IL RACCONTOL’inusuale racconto della lotta partigiana sfrutta due diverse angolazioni. Da un lato le citazioni di grandi scrittori, dall’altro una ricca aneddotica popolare. Ecco così l’Agnese va a morire di Roberta Viganò, il Partigiano Johnny di Fenoglio, Pin di Italo Calvino, Enne2, il protagonista di Uomini e no di Elio Vittorini, i “piccoli maestri” di Meneghello e tanti altri personaggi della letteratura in una originale antologia, fatta di pasti consumati in fretta, di fame di libertà, del bisogno spasmodico di nutrirsi e delle tante difficoltà nel trovare da mangiare. Sull’altro versante, i ricordi di quotidiano eroismo e generosità popolare. Come quando, all’indomani del Gran Consiglio di Verona, i fratelli Cervi festeggiano con tutto il paese di Campegine la caduta del regime offrendo di tasca propria 380 chili di pasta al burro, salvo poi scoprire che la guerra era tutt’altro che finita e che nessuno dei sette fratelli Cervi – fucilati dai nazisti – riuscirà a sopravvivere. 
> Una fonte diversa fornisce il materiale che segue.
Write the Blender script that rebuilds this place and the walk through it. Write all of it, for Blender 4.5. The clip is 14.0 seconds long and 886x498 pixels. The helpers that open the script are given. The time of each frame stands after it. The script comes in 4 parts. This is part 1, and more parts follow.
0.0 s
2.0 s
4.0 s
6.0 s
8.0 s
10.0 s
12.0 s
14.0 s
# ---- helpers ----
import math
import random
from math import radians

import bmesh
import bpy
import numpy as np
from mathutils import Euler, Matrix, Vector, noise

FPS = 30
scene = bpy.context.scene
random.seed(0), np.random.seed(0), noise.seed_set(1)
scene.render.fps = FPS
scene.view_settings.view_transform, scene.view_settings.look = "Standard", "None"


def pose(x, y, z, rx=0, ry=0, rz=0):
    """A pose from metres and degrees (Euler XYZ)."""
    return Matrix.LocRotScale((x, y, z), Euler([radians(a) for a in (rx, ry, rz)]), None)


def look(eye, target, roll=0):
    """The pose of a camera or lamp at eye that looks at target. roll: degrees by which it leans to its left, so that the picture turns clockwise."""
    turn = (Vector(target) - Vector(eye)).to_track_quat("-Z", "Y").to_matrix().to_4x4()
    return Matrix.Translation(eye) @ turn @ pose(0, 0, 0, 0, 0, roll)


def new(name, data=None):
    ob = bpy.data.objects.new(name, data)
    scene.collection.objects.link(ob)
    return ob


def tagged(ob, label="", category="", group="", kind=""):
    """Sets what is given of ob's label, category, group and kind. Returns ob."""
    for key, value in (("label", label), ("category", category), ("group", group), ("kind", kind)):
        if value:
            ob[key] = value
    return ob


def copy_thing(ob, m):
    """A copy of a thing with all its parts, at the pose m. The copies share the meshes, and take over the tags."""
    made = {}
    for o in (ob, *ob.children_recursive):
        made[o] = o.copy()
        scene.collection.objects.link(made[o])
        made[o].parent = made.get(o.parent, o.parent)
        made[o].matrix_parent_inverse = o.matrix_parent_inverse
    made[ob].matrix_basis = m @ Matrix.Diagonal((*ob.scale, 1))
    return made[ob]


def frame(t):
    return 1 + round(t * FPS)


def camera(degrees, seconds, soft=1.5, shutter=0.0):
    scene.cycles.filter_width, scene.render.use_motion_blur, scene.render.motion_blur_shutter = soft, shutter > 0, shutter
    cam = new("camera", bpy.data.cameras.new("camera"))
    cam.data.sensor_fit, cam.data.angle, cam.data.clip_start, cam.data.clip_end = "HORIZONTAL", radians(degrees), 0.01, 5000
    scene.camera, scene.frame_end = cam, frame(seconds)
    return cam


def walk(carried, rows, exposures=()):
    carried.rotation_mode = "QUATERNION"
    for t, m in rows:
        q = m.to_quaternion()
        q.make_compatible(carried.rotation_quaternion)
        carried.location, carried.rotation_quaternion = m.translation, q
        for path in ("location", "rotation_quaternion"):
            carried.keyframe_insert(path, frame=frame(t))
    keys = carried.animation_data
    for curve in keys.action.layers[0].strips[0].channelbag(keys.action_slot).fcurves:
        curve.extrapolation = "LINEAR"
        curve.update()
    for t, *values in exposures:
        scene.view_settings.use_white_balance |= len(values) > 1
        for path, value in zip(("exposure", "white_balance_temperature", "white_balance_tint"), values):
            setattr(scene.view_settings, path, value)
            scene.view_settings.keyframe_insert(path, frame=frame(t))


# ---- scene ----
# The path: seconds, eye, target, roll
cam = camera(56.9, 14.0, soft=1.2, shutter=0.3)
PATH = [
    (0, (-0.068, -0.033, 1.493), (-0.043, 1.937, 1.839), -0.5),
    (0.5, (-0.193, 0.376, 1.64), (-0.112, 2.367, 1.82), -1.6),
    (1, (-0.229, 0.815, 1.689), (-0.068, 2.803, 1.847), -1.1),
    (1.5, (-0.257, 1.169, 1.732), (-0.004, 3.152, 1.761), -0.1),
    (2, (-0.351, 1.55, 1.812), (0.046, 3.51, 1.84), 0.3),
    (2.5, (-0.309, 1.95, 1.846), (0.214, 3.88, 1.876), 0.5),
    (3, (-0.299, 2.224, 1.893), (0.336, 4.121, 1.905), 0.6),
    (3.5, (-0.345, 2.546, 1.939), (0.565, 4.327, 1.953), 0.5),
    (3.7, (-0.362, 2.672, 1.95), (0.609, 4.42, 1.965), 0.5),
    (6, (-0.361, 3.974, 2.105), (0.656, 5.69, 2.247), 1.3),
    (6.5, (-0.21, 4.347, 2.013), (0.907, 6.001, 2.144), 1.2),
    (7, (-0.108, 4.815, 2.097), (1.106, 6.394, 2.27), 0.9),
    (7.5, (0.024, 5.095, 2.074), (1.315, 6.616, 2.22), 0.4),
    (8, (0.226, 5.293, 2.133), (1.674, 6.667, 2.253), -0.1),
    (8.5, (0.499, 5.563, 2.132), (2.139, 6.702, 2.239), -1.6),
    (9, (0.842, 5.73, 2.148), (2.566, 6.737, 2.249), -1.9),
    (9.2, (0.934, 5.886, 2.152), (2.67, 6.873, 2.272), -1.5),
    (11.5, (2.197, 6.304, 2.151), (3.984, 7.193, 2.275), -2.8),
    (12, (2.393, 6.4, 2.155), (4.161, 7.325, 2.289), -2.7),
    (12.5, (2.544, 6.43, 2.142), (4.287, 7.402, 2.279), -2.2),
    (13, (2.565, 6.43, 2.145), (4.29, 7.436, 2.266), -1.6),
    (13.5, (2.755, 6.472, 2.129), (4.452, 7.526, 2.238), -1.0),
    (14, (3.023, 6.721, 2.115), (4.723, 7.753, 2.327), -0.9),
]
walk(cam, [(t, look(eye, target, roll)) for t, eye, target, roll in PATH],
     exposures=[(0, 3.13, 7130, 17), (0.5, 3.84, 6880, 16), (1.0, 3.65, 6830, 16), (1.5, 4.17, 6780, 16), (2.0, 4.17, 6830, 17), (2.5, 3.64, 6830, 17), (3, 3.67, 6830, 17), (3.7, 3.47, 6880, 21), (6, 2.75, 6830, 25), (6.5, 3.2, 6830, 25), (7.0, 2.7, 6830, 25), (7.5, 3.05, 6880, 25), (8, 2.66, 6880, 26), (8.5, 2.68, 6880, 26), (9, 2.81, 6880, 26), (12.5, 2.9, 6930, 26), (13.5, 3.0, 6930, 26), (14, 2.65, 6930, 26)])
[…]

I SIMBOLIInsomma, la fame e i simboli del mangiare come motore dei cambiamenti di un Paese. Anche della condizione femminile: c’erano le donne che salivano in montagna armate di tutto punto e non cucinavano per non riproporre il modello tradizionale e all’opposto le sfogline rimaste in pianura che rivendicavano invece con orgoglio l’atto rivoluzionario di cucinare per i partigiani combattenti. Per tutte e per tutti c’era comunque il desiderio di poter tornare alla vita normale, già a tavola. «I partigiani – spiegano Salvini e Carrara – mangiavano poco e male, la fame è uno sfondo grigio e uniforme. Riuscivano a procurarsi sempre le stesso cibo e dovevano mangiarne fino alla nausea, tanto che per riuscire a mandarlo giù dovevano immaginare altri sapori. Si cucinava poco, per non accendere fuochi e perché le marmitte erano poche. Spesso mancavano stoviglie e posate, si mangiava tutti insieme dallo stesso recipiente. E così sulle montagne, seduti di sera in un “cerchio affamato” il contadino a fianco del dottore, la donna di fianco all’uomo, il ciabattino e lo studentello, si sperimentava una prima forma di democrazia che scardinava canoni sociali e tradizioni». 
Si condivideva il pane e il destino dinanzi a piatti poveri in cui l’ingrediente più ricco erano le parole, spesso d’ironia «perché – come diceva a tavola Papà Cervi – per accettare la realtà e trovare una via d’uscita, bisogna saperne ridere».